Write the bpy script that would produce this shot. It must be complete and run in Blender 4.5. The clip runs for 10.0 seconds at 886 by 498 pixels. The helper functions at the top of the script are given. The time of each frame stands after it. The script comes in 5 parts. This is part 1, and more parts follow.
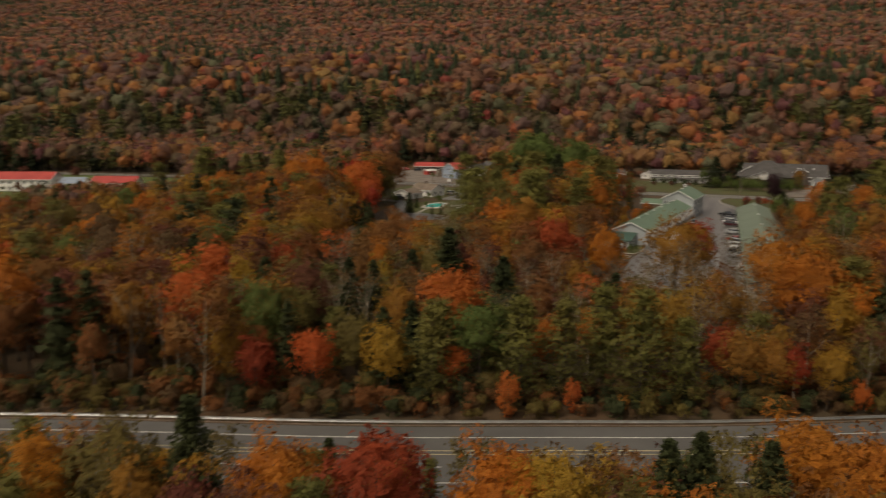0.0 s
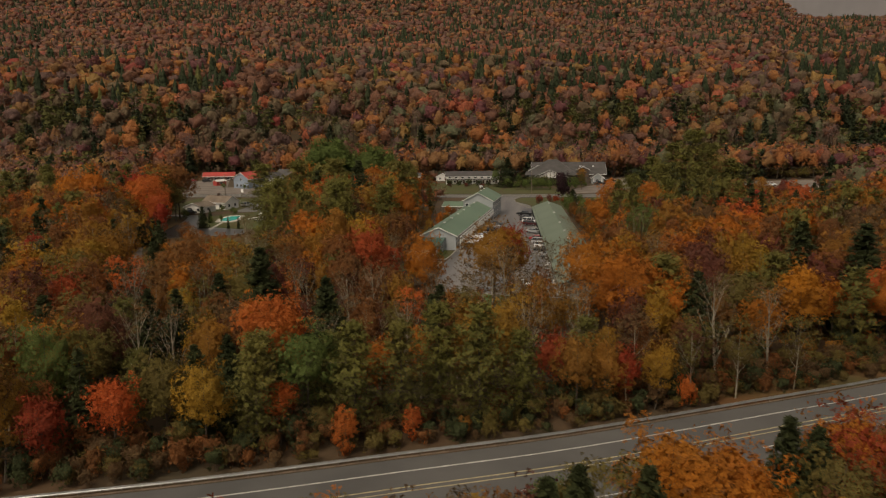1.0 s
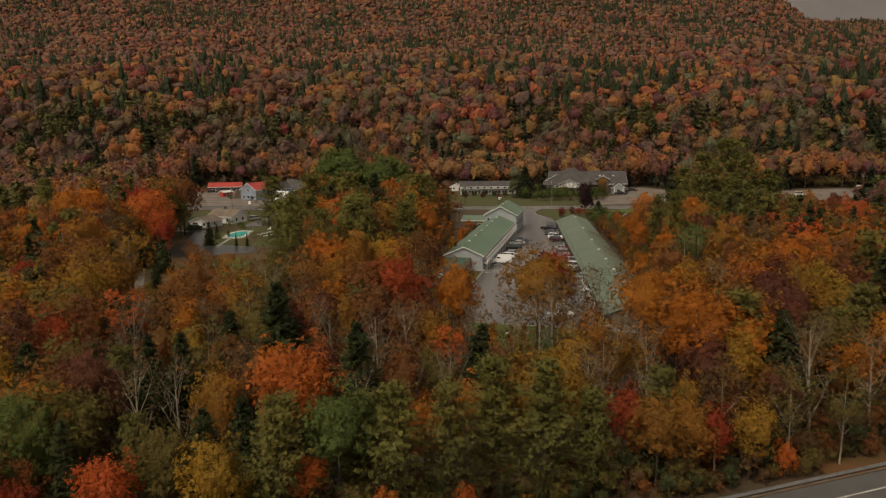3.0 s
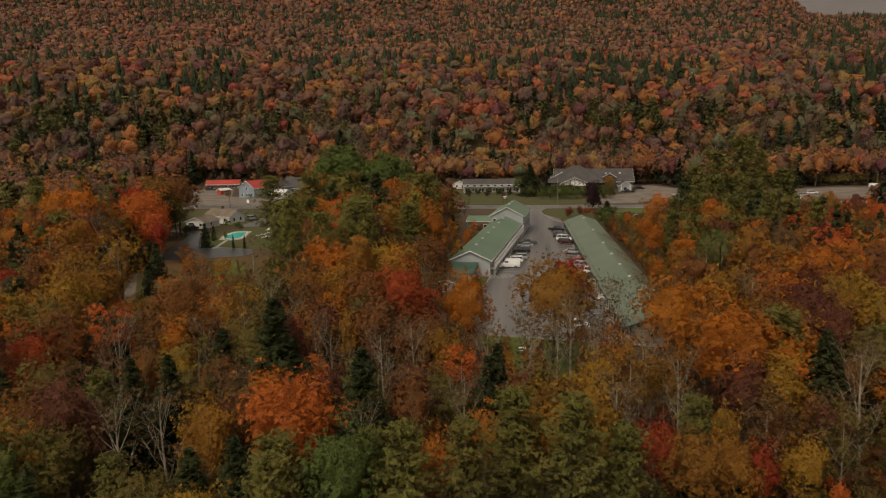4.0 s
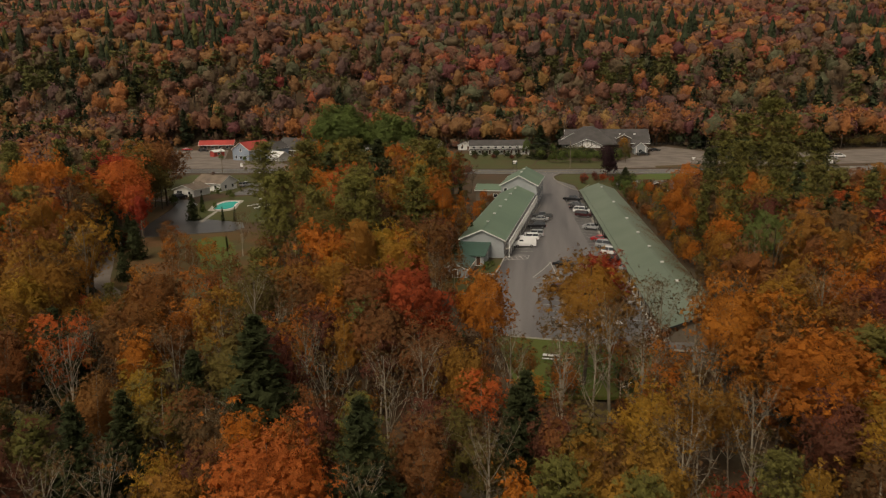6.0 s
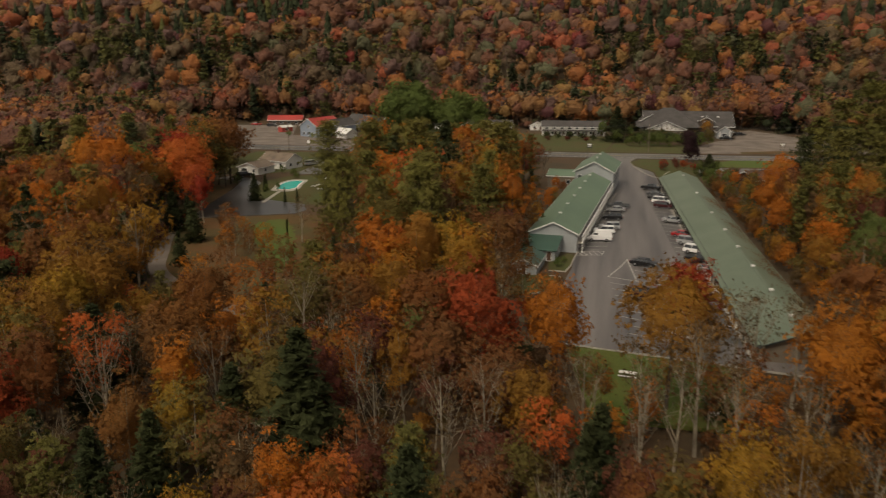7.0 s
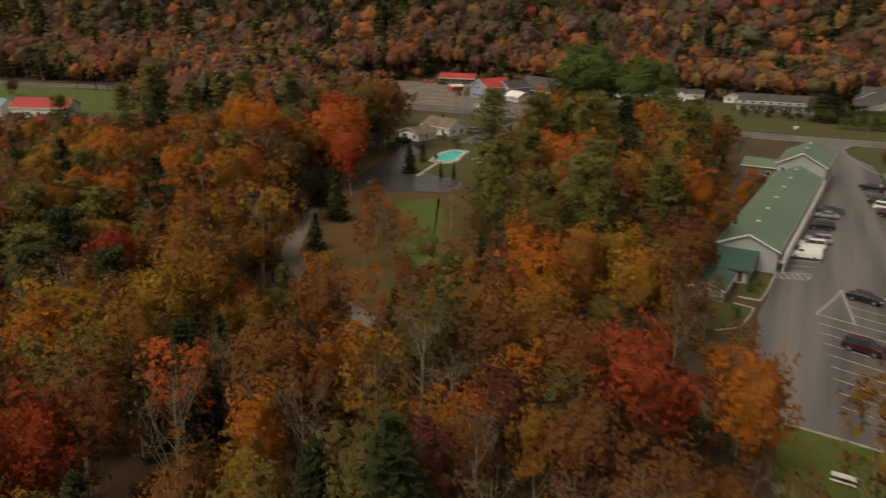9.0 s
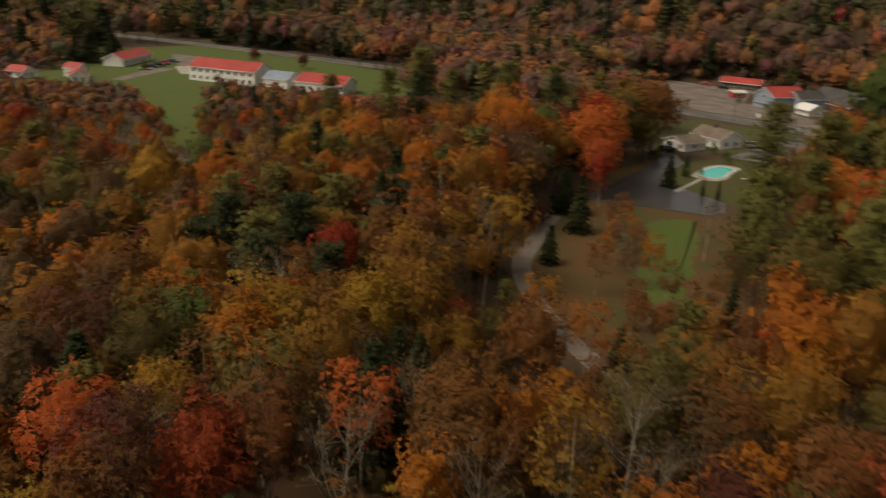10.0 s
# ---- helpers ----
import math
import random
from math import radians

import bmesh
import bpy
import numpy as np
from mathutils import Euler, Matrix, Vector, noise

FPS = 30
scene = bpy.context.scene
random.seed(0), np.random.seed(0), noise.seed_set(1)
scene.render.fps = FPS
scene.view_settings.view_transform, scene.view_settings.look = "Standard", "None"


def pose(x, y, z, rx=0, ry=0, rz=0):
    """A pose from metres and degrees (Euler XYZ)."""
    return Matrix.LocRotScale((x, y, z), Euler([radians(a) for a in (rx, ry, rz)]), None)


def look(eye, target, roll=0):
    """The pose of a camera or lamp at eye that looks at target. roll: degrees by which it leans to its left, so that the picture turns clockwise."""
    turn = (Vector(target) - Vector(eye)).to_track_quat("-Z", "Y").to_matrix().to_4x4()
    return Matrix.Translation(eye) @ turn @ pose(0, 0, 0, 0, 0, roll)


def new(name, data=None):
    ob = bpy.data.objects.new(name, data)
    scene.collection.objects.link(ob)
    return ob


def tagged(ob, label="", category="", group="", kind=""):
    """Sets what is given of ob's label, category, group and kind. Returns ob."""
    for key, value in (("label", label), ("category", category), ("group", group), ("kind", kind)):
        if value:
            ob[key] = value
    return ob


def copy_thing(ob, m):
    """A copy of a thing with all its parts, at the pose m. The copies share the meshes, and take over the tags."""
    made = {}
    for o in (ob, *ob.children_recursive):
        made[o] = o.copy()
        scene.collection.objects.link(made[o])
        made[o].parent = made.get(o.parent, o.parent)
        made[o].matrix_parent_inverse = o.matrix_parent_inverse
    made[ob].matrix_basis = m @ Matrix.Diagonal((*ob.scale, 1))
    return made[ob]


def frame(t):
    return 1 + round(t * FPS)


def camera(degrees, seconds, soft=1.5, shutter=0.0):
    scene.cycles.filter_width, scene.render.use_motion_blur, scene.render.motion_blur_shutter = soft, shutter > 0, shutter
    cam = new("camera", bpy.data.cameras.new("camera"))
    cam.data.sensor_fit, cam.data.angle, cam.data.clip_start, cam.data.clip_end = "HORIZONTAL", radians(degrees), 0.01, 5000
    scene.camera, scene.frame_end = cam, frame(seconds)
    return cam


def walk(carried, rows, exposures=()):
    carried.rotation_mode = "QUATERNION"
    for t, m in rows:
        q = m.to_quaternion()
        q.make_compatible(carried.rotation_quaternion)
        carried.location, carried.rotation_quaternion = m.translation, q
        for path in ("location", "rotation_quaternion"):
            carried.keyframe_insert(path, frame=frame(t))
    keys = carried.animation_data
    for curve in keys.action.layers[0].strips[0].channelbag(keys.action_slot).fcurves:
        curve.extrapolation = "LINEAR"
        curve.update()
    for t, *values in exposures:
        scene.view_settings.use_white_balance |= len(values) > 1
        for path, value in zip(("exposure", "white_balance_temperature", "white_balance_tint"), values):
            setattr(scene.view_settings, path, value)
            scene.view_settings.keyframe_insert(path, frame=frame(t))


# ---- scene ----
EXPOSURE = 0.12
LENS = 57.78
PATH = [  # seconds, x, y, z, yaw, pitch, roll
    (0, 19.78, -225.11, 37.71, 21.814, -9.709, 0.442),
    (0.3, 18.04, -222.97, 37.85, 17.042, -9.593, 0.122),
    (0.5, 16.80, -221.55, 37.96, 13.258, -9.539, -0.170),
    (0.8, 14.80, -219.41, 38.18, 8.333, -9.491, -0.446),
    (1, 13.56, -217.96, 38.32, 6.957, -9.442, -0.588),
    (1.5, 11.17, -214.09, 38.63, 7.083, -9.324, -0.650),
    (2, 9.08, -209.99, 39.00, 7.159, -9.247, -0.678),
    (2.5, 7.48, -206.07, 39.34, 7.210, -9.146, -0.722),
    (3, 5.93, -201.46, 39.75, 7.267, -9.063, -0.780),
    (4.5, 2.13, -187.23, 41.24, 7.252, -10.050, -0.744),
    (5, 1.10, -182.23, 41.78, 7.223, -10.952, -0.726),
    (6.5, -1.80, -166.37, 43.56, 7.847, -13.612, -0.569),
    (6.8, -2.23, -162.94, 43.81, 10.793, -14.148, -0.242),
    (7, -2.54, -160.64, 44.00, 12.382, -14.437, -0.143),
    (7.5, -3.51, -154.91, 44.62, 15.922, -15.299, 0.185),
    (8, -4.60, -149.07, 45.19, 18.855, -16.173, 0.457),
    (8.5, -5.93, -143.19, 45.78, 21.360, -17.019, 0.713),
    (8.8, -6.84, -139.66, 46.14, 23.245, -17.524, 1.000),
    (9, -7.52, -137.32, 46.39, 24.753, -17.806, 1.140),
    (9.2, -8.26, -135.01, 46.66, 28.044, -18.163, 1.493),
    (9.5, -9.50, -131.50, 47.02, 33.819, -18.643, 2.139),
    (9.7, -10.39, -129.09, 47.17, 38.044, -18.945, 2.620),
    (10, -11.79, -125.39, 47.30, 43.545, -19.200, 3.123),
]


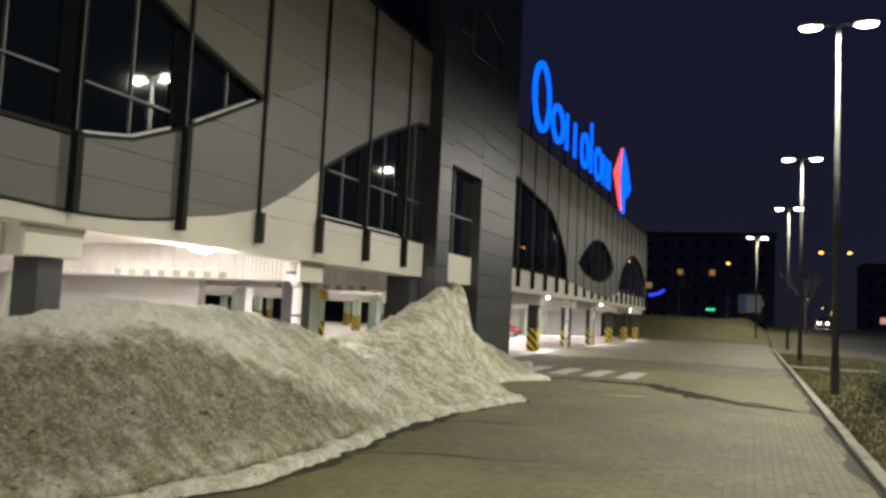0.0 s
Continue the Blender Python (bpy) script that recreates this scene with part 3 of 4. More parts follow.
core = thing("stair_core", "windowless white plastered stair core", "wall", kind="structure")
part("wall", boxed(-20.55, -13.26, 17.2, 17.5, 0, CEIL), WHITE, core)
tagged(solid("wall_inner", boxed(-27.0, -12.6, 73.0, 73.3, 0, CEIL), WHITE), "white inner wall of the parking level", "wall", "", "structure")

# soffit lamps and tubes
def soffit_lamp(y):
    t = thing("floodlight", "bright white floodlight under the facade edge beam", "lamp", (-8.92 if y < 20 else -9.04, y, 0), group="floodlights under the facade")
    part("housing", boxed(0.15, 0.29, -0.2, 0.2, 2.52, 2.55, bevel=0.01), CHARCOAL, t)
    bm = bmesh.new()
    bmesh.ops.create_uvsphere(bm, u_segments=18, v_segments=10, radius=1, matrix=Matrix.LocRotScale((0.22, 0, 2.50), None, (0.08, 0.30, 0.05) if y < 20 else (0.07, 0.24, 0.06)))
    part("lens", bm, BULB, t, smooth=True)


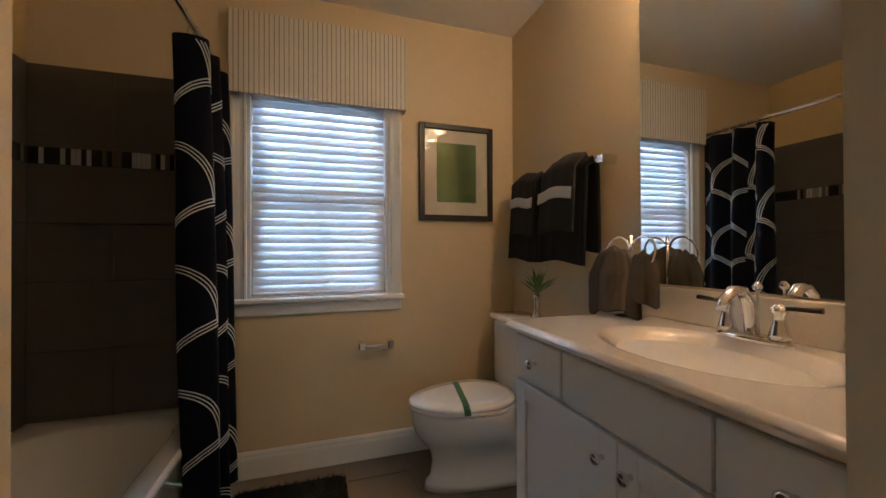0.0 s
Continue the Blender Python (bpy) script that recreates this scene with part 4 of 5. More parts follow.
for i in range(900):
    x, z = rnd.uniform(-0.3, 0.3), rnd.uniform(-0.3, 0.3)
    if in_star(x, z):
        w = rnd.uniform(0.006, 0.02)
        box(bm, sc + x - w, sc + x + w, CVY + 0.0018, CVY + 0.0024, cz + z - 0.003, cz + z + 0.003)
tagged(part("star_lettering", bm, mat("white_print_ink", (0.5, 0.5, 0.52), 0.7), cv, "white star of small words"), kind="stuff")

# shelves
for x0, x1, z, lab in ((-3.80, -3.44, 1.752, "white floating shelf with a potted plant"), (-3.76, -3.25, 1.432, "white floating shelf with a frame and toys")):
    tagged(part("wall_shelf", boxbm(x0, x1, NS + 0.001, -0.765, z, z + 0.042, 0.002), WHITE), lab, "shelf", group="nursery wall shelves")
pp = thing("potted_plant", "small green plant in a white dish on the shelf", "plant", pose(-3.555, -0.86, 1.802))
part("pot", lathe(bmesh.new(), [(0.03, 0), (0.045, 0.01), (0.05, 0.04), (0.045, 0.04), (0.04, 0.03), (0.0, 0.03)], 24), mat("dark_pot", (0.05, 0.055, 0.05), 0.6), pp, smooth=True)
LEAF = mat("green_leaf", (0.11, 0.19, 0.045), 0.5, vary=0.3, noise_scale=30)
bm = bmesh.new()
rnd = random.Random(2)
for i in range(46):
    a, t = rnd.uniform(0, 6.28), rnd.uniform(0.1, 1.0)
    l = rnd.uniform(0.06, 0.115)
    d = Vector((math.cos(a) * t * 0.8, math.sin(a) * t * 0.8, 1)).normalized()
    p0 = Vector((math.cos(a) * 0.02, math.sin(a) * 0.02, 0.03))
    s = d.cross(Vector((0, 0, 1))).normalized() * 0.004
    q = [p0 - s, p0 + s, p0 + d * l * 0.6 + s * 0.9, p0 + d * l + Vector((0, 0, -0.01 * t)), p0 + d * l * 0.6 - s * 0.9]
    f = bm.faces.new([bm.verts.new(v) for v in q])
    bmesh.ops.solidify(bm, geom=[f], thickness=0.001)
tagged(part("leaves", bm, LEAF, pp), kind="stuff")
tagged(part("folded_cloth", soft_box(bmesh.new(), -3.74, -3.48, -0.94, -0.80, 1.7945, 1.801, 0.003), mat("grey_muslin", (0.62, 0.62, 0.64), 0.9)), "folded grey white cloth under the plant", "cloth")
pf = thing("photo_stand", "white picture frame with a small print on the shelf", "picture frame", pose(-3.345, -0.945, 1.4745) @ pose(0, 0, 0, 0, 0, 8))
bm = bmesh.new()
for a in ((-0.085, -0.06, 0, 0.22), (0.06, 0.085, 0, 0.22)):
    box(bm, a[0], a[1], -0.012, 0.012, a[2], a[3], 0.002)
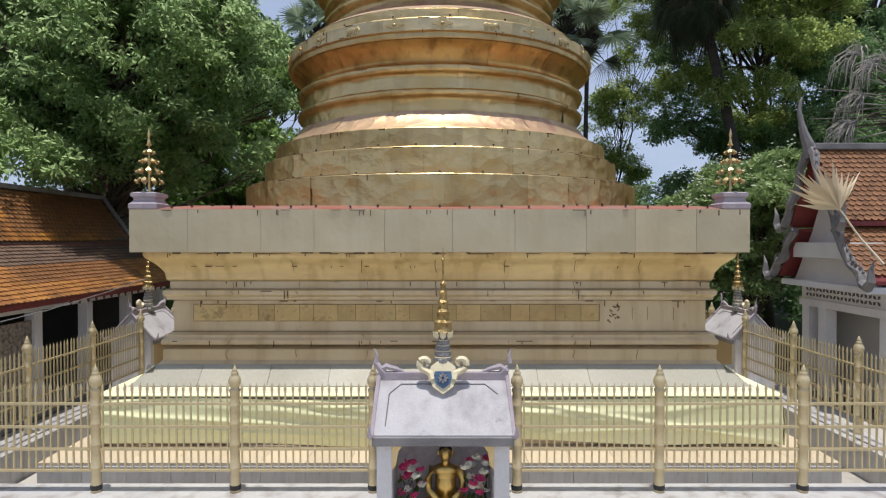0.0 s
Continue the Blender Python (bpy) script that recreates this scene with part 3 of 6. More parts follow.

──────

Exercise requirements
Print exactly the lines from the one containing "for path, value" to the one containing "scene.view_settings.keyframe_insert(path, frame=frame(t))", both included, and nothing else.

Finished exercise
        for path, value in zip(("exposure", "white_balance_temperature", "white_balance_tint"), values):
            setattr(scene.view_settings, path, value)
            scene.view_settings.keyframe_insert(path, frame=frame(t))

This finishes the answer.